The rave culture from the late 1980s is a distant memory for those who can recall it. The politics of the time were undoubtedly marred by the banning of events with “repetitive beats” as a punishable crime. Granted, the drug laden party goers are the reason for the ban and not so much the music, what exactly was it like to be in the rave culture? In Bed With My Brother have created We Are Ian, the name sake in question being Ian Taylor. A former DJ and a painter and decorator, he has been approach by this theatre group to formulate a memoir of this time. Whilst he had grand visions of 12 part epic with a young boy as him (just picture that), this was swiftly brushed aside for this condensed, more approachable look at the culture.
We Are Ian features Dora Lynn, Nora Alexander and Kat Cory, three powerhouse performers in a work which contain so much energy you can feel electricity in the air. Their relentless dance episodes are rampant and stylised with flair, as the beats go on and on. This time capsule is brought back to life with a vivid assault on the senses as we go along with eyes bulging and mouths open, roaring with laughter. There is some clever word play with drug slang of the time and remixes of the era.
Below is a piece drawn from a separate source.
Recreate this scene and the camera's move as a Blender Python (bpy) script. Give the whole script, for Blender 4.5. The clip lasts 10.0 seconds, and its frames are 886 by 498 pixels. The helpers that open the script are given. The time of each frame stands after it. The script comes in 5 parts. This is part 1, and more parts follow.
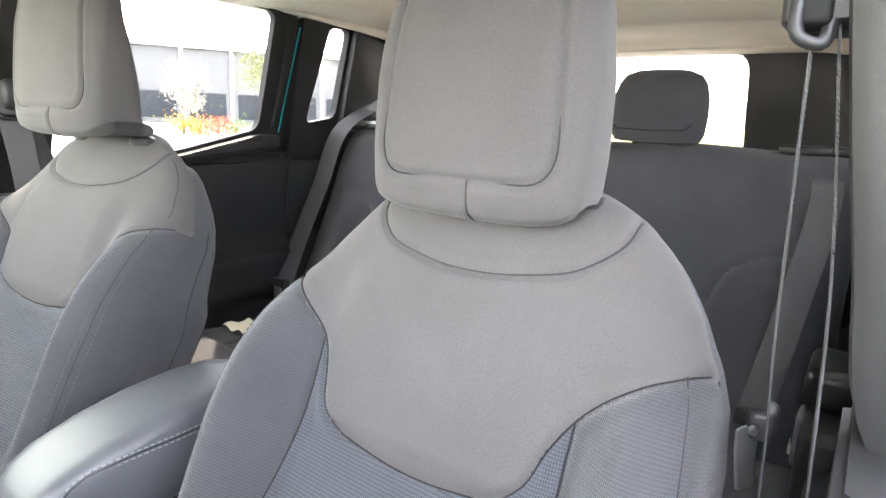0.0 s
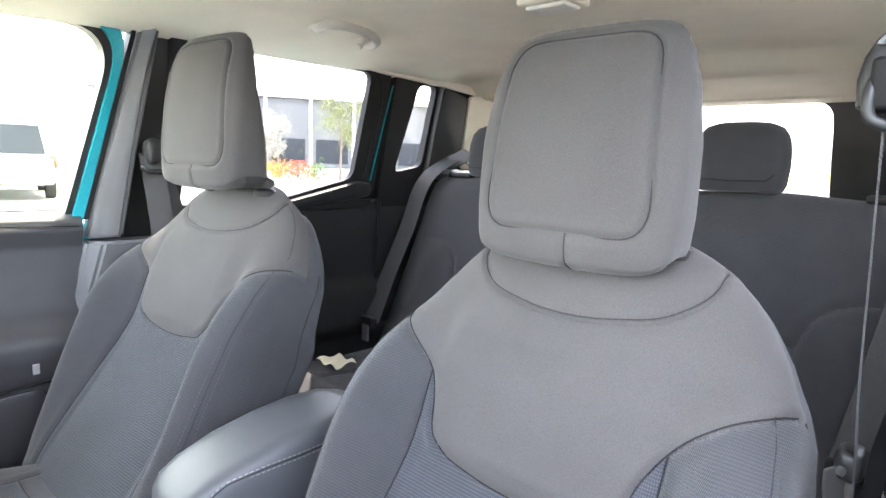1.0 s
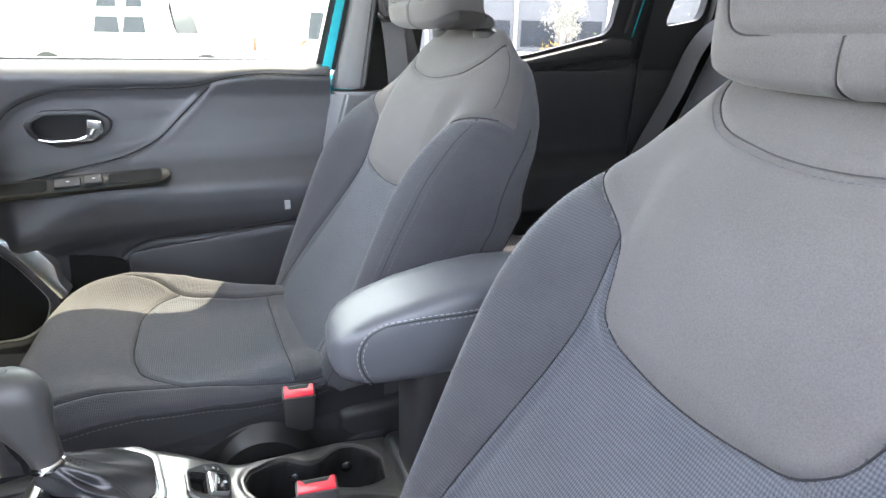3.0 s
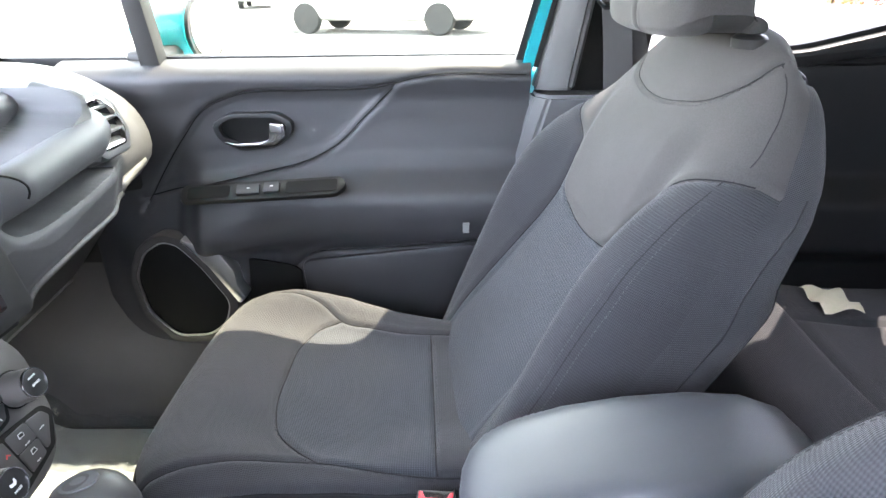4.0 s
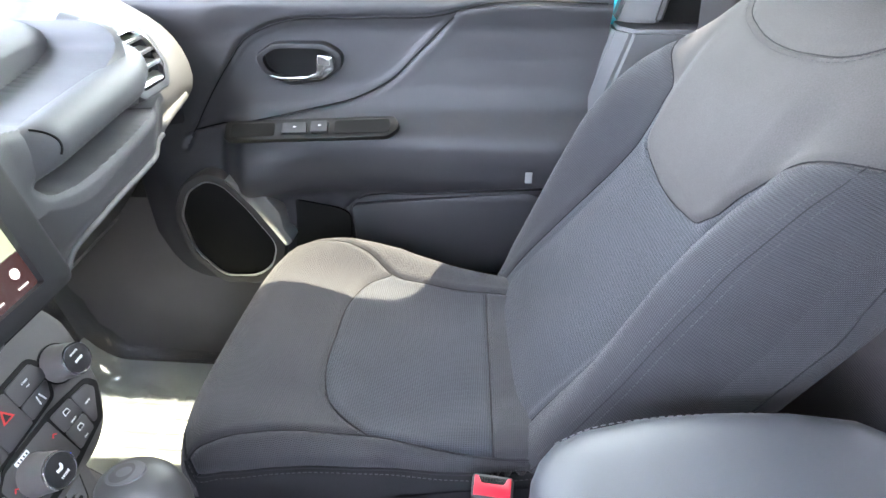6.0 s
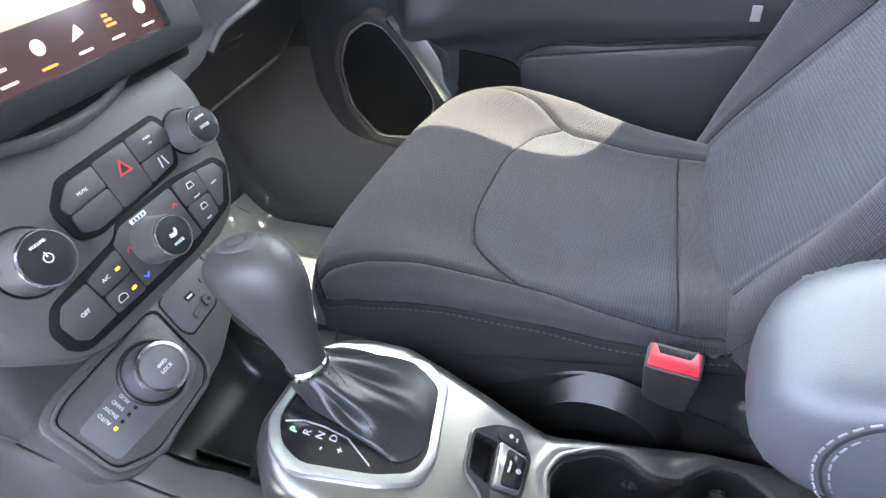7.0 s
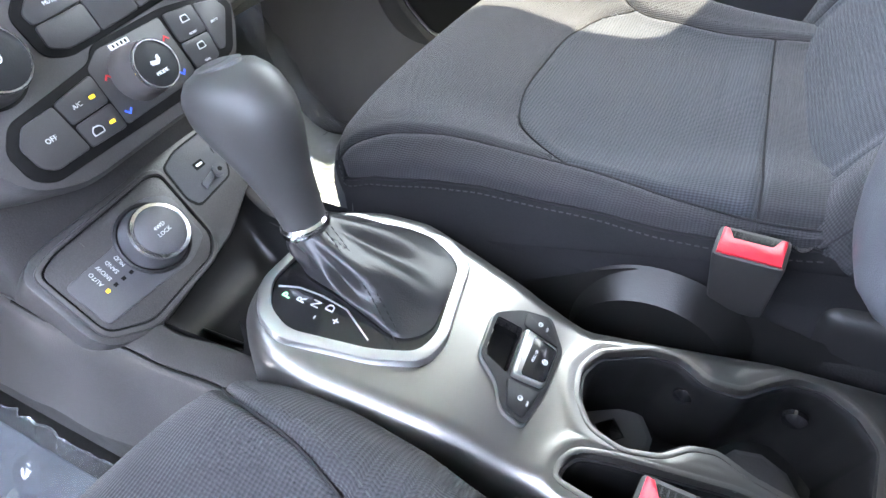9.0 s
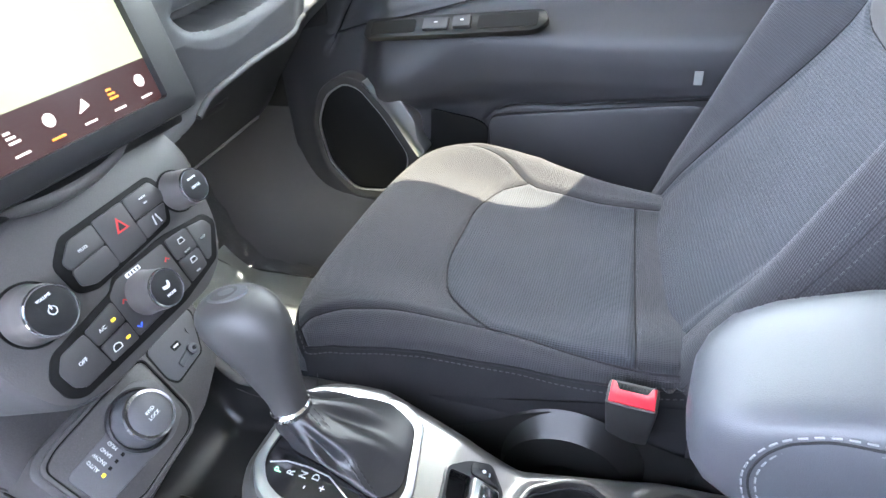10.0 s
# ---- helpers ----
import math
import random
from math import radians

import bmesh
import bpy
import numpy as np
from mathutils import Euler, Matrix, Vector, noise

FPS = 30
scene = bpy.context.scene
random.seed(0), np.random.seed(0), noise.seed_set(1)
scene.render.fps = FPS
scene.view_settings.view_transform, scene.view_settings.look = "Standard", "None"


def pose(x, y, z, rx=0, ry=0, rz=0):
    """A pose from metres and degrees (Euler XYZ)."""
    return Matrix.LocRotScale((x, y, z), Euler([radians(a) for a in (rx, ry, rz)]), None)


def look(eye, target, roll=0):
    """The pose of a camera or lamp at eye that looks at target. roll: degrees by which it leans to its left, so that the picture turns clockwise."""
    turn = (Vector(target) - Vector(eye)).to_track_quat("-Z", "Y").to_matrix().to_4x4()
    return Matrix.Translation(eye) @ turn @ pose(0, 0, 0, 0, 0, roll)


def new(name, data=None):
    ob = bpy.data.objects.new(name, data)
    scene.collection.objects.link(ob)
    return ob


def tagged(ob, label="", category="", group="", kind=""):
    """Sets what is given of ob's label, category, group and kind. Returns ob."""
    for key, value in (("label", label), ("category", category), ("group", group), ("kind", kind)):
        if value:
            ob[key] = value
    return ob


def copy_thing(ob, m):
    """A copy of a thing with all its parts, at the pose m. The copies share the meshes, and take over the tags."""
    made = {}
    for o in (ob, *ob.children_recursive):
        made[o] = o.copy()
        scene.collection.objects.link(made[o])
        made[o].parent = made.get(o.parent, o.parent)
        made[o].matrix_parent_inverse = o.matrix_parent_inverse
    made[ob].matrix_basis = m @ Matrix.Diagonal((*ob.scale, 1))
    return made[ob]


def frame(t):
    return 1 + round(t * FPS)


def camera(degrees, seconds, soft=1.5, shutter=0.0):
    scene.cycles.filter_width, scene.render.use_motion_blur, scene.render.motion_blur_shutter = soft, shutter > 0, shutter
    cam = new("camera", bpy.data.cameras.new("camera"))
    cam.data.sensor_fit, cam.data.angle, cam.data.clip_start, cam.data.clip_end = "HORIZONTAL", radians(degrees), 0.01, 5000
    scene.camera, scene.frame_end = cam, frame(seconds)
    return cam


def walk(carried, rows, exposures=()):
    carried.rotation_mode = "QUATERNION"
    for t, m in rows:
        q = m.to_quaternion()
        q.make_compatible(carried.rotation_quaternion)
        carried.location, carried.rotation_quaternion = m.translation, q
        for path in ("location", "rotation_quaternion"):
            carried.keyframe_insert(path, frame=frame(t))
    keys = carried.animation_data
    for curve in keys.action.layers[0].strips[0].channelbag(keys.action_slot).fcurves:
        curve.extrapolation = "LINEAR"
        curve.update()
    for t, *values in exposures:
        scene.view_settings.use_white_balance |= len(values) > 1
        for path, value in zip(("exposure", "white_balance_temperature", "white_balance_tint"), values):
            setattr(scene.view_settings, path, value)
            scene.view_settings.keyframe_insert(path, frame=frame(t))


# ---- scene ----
# x: across the car, towards the driver's door; y: towards the rear; z: up from the road
cam = camera(73.56, 10.0)
ROWS = [
    (0.0, 0.6666, -0.4639, 1.2349, 77.61, -2.32, 36.25),
    (0.5, 0.6889, -0.5352, 1.2630, 80.63, -1.67, 40.72),
    (1.0, 0.6840, -0.5471, 1.2537, 81.33, -2.01, 42.82),
    (1.5, 0.6836, -0.5465, 1.2513, 80.97, -2.01, 43.70),
    (2.0, 0.6860, -0.5468, 1.2546, 79.95, -1.64, 44.84),
    (2.5, 0.6989, -0.5063, 1.2447, 76.94, -1.68, 51.40),
    (3.0, 0.6506, -0.3830, 1.1746, 70.23, -1.01, 69.96),
    (3.2, 0.6140, -0.3363, 1.1632, 69.62, -0.39, 76.70),
    (4.3, 0.3424, -0.2946, 1.2797, 63.58, 1.38, 92.58),
    (4.5, 0.3275, -0.3018, 1.2832, 61.64, 1.19, 92.67),
    (5.0, 0.3133, -0.3117, 1.2862, 58.12, 0.80, 93.07),
    (5.2, 0.3179, -0.3257, 1.2885, 57.57, 0.47, 92.51),
    (6.5, 0.2817, -0.3318, 1.2261, 55.38, 2.13, 100.99),
    (7.0, 0.2662, -0.3552, 1.0876, 52.38, 4.59, 110.40),
    (7.5, 0.2488, -0.3348, 1.0077, 49.66, 6.66, 116.58),
    (8.0, 0.2445, -0.3396, 0.9757, 48.04, 7.18, 118.19),
    (8.5, 0.2459, -0.3376, 0.9761, 47.81, 6.90, 118.02),
    (9.0, 0.2418, -0.3364, 0.9779, 48.81, 6.88, 117.27),
    (9.5, 0.2725, -0.3339, 1.0345, 51.09, 5.89, 114.74),
    (10.0, 0.2982, -0.3388, 1.1140, 56.80, 3.98, 108.02),
]
EXPOSURES = [(0.0, 5.20, 7750, 17), (0.8, 4.97, 7250, 17), (2.4, 4.92, 7000, 17), (3.2, 4.97, 7100, 18), (4.4, 4.93, 6800, 19), (5.2, 5.16, 6800, 19), (6.6, 5.22, 6650, 20), (8.0, 5.32, 6450, 19), (10.0, 5.36, 6500, 19)]

walk(cam, [(t, pose(*place)) for t, *place in ROWS], EXPOSURES)

# ---- light ----
TO_SUN = Vector((-0.235, 0.36, 0.77)).normalized()
world = bpy.data.worlds.new("sky")
scene.world = world
world.use_nodes = True
sky = world.node_tree.nodes.new("ShaderNodeTexSky")
sky.sky_type = "NISHITA"
sky.sun_disc = False
sky.dust_density = 1.5
sky.sun_elevation = math.asin(TO_SUN.z)
sky.sun_rotation = math.atan2(TO_SUN.x, TO_SUN.y)
back = world.node_tree.nodes["Background"]
# thin bright cloud all over the clear sky
haze = world.node_tree.nodes.new("ShaderNodeVectorMath")
haze.operation = "MULTIPLY_ADD"
haze.inputs[1].default_value, haze.inputs[2].default_value = (0.6, 0.6, 0.6), (2.7, 2.9, 3.2)
world.node_tree.links.new(sky.outputs[0], haze.inputs[0])
world.node_tree.links.new(haze.outputs[0], back.inputs[0])
back.inputs[1].default_value = 0.20
lamp = bpy.data.lights.new("sun", "SUN")
lamp.energy, lamp.angle, lamp.color = 1.7, radians(0.53), (1.0, 0.95, 0.86)
sun = new("sun", lamp)
sun.matrix_world = look(TO_SUN * 30, (0, 0, 0))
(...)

No biscuit survives this rave apocalypse. I of course mean real biscuits and not the drug (biscuit meant an ecstasy pill), though the show is its own amazing high anyway. Most are either ferociously eaten by the cast, offered to us to try (it was dryer than Oscar Wilde) or smashed against the floor, leaving biscuit dust everywhere. For a brief moment I was horrified as bashed up biscuits in the packet were shaken over my head, in one of many ice breaking acts throughout the night. As we hear Ian recount stories and insight about what it meant to take part, a flicking light bulb flashes as he speaks, though he soon stops and leave the three of them in the dark, forcing themselves in a remarkable dance of death. We deeply feel their exhaustion here, by the end of their struggle they pant on the ground recovering from their frenzied choreography.
The humour of the show is a great selling point as well. A vision of Thatcher on a screen results in screaming from all three, perhaps the funniest moment of the whole show. Their reactions to audience participation is another great example, as their over abundance to the situation is met with bewilderment by us as spectators. This is not a show for those not so keen on audience participation, since no prisoners remain. We Are Ian’s success is proven by its ending as they encouraged us to take part in the rave, as most in the audience got up on stage and did the Mashed Potato and Cold Spaghetti moves for one last time.
This is one rave you wont want to miss this winter.